• [Given exercise]: Scan the listing below for the word "that" and state how many lines hold it. Write nothing but the number.

• [Raw data]:
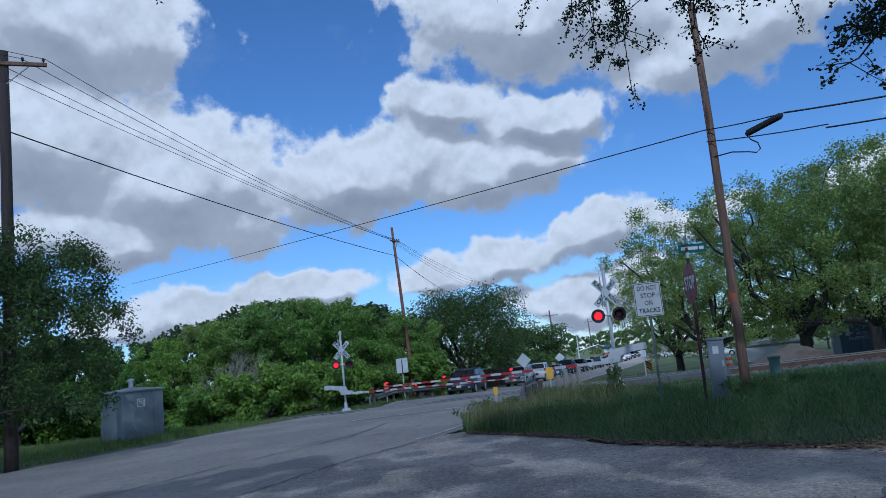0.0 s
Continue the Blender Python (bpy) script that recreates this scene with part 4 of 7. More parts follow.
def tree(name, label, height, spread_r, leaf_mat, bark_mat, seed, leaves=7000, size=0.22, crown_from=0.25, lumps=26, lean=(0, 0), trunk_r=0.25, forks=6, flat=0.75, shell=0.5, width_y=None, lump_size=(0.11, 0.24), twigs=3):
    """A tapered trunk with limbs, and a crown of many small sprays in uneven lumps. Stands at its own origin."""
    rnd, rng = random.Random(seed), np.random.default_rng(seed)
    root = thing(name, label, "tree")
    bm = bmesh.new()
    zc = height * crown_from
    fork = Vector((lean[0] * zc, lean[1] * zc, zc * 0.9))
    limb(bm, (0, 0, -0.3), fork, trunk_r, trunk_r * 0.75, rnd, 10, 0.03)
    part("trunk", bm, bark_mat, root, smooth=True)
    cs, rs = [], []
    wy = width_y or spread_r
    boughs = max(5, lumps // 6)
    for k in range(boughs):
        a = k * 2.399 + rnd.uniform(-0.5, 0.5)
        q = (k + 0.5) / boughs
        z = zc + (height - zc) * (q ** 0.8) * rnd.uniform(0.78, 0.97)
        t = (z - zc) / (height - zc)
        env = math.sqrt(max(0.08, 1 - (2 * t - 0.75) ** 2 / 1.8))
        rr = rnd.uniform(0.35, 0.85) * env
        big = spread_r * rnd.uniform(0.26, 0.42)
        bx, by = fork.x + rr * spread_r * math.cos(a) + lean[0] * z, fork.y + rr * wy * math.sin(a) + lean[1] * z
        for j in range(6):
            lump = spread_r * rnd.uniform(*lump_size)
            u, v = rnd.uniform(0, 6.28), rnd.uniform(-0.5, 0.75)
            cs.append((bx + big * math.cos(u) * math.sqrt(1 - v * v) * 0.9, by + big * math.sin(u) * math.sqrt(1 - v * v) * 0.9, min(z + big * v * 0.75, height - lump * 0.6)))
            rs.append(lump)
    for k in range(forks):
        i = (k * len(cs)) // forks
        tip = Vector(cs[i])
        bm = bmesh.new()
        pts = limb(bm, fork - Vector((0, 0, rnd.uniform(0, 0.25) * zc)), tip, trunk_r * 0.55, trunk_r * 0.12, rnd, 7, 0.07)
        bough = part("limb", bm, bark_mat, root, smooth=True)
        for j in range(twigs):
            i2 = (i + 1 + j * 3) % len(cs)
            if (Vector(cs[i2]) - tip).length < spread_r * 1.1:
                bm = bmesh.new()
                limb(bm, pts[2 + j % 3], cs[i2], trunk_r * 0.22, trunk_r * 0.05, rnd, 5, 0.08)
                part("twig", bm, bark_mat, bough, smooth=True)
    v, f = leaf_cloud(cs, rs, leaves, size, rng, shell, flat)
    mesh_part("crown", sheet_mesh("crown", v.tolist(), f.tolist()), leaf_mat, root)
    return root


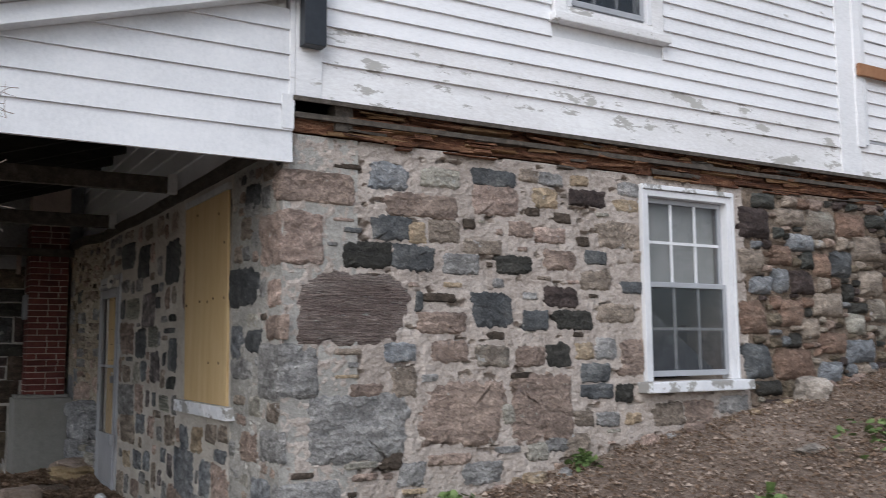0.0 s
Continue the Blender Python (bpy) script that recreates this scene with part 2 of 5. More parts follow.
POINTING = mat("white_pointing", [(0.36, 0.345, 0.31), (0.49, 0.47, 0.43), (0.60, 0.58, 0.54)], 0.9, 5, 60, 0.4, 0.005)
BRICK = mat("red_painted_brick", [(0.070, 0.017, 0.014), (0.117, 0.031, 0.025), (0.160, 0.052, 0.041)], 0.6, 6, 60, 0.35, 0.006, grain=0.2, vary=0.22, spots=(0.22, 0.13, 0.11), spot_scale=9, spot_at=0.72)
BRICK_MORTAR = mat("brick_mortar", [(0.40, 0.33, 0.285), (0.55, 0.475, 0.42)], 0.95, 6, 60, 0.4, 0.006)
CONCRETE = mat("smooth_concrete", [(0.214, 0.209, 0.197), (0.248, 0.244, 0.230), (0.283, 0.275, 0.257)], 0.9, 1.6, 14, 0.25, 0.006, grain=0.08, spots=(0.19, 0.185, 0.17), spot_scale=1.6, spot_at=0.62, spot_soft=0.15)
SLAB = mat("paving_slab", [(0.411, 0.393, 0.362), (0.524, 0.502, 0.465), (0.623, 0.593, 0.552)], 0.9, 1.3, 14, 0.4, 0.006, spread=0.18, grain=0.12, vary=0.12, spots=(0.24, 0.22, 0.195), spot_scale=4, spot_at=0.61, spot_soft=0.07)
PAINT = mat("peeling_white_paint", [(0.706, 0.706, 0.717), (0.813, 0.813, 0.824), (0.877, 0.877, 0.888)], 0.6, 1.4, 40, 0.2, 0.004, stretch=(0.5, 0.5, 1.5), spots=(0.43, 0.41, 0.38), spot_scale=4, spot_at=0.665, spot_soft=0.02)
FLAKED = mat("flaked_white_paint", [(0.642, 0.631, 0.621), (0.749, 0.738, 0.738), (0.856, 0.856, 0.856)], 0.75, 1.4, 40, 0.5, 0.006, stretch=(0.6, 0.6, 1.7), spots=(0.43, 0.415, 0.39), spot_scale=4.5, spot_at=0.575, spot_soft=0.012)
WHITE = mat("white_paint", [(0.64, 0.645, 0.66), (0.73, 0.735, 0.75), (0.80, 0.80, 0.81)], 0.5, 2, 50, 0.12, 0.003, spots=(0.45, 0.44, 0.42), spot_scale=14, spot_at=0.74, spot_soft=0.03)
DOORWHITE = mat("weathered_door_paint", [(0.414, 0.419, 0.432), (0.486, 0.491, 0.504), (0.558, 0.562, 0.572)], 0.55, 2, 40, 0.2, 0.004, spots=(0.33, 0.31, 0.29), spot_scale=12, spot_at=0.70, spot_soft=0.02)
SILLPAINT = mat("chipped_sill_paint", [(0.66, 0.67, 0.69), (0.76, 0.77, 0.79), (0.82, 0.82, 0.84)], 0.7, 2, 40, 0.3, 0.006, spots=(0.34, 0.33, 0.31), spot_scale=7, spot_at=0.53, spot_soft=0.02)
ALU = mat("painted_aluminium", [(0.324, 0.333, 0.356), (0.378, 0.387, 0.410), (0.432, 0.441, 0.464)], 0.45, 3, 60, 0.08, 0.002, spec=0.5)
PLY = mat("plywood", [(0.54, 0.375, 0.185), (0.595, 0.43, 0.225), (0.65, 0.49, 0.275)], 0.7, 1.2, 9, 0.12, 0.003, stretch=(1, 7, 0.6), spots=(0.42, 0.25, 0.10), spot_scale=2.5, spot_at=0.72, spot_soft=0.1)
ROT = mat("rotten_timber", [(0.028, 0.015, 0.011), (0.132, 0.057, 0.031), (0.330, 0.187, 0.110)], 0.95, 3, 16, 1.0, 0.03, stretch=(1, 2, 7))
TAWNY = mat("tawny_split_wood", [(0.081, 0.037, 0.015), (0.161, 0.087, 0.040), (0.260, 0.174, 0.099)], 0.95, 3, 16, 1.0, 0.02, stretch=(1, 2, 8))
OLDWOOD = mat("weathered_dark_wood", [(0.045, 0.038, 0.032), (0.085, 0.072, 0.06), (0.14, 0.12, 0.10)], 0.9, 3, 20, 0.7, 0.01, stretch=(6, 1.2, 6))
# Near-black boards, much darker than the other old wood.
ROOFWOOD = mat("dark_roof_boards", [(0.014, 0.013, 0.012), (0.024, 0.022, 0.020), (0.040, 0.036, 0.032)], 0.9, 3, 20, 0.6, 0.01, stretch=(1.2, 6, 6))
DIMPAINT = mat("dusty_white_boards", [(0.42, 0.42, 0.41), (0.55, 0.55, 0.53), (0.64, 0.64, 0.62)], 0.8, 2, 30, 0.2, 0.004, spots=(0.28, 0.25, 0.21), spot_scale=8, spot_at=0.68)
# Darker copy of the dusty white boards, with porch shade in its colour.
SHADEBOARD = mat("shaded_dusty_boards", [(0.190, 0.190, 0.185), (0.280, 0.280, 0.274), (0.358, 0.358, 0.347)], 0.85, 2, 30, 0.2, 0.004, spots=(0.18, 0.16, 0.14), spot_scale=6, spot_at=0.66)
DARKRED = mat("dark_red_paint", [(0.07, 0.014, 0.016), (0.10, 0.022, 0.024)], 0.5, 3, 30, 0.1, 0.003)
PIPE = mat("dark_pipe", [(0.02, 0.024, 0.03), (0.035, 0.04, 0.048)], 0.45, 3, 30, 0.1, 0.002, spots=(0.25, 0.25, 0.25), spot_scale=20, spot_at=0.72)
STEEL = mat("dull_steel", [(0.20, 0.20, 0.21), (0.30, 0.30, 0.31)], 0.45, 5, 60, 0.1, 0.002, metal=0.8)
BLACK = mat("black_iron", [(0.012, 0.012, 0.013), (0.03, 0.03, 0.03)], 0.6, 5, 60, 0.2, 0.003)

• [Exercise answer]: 2